Task directions: Quote exactly the lines from the line containing "finishes the script." to the line containing "7.9 * k * x)) / 2", both lines included, please, and nothing more.

Record set:
▬▬▬▬▬▬
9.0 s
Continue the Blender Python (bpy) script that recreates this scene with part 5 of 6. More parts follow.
▬▬▬▬▬▬
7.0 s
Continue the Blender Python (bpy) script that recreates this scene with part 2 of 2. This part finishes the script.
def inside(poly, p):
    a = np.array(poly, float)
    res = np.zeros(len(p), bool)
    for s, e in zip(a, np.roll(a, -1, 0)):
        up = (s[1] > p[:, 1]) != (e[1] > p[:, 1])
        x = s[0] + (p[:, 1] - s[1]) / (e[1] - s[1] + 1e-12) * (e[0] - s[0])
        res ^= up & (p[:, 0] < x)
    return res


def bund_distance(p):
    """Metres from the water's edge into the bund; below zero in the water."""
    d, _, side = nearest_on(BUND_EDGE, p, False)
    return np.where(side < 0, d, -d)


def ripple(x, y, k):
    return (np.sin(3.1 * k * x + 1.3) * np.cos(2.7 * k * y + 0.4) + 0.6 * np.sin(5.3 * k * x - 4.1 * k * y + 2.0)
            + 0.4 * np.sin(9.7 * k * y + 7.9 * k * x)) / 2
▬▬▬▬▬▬
Full response:
Continue the Blender Python (bpy) script that recreates this scene with part 2 of 2. This part finishes the script.
def inside(poly, p):
    a = np.array(poly, float)
    res = np.zeros(len(p), bool)
    for s, e in zip(a, np.roll(a, -1, 0)):
        up = (s[1] > p[:, 1]) != (e[1] > p[:, 1])
        x = s[0] + (p[:, 1] - s[1]) / (e[1] - s[1] + 1e-12) * (e[0] - s[0])
        res ^= up & (p[:, 0] < x)
    return res


def bund_distance(p):
    """Metres from the water's edge into the bund; below zero in the water."""
    d, _, side = nearest_on(BUND_EDGE, p, False)
    return np.where(side < 0, d, -d)


def ripple(x, y, k):
    return (np.sin(3.1 * k * x + 1.3) * np.cos(2.7 * k * y + 0.4) + 0.6 * np.sin(5.3 * k * x - 4.1 * k * y + 2.0)
            + 0.4 * np.sin(9.7 * k * y + 7.9 * k * x)) / 2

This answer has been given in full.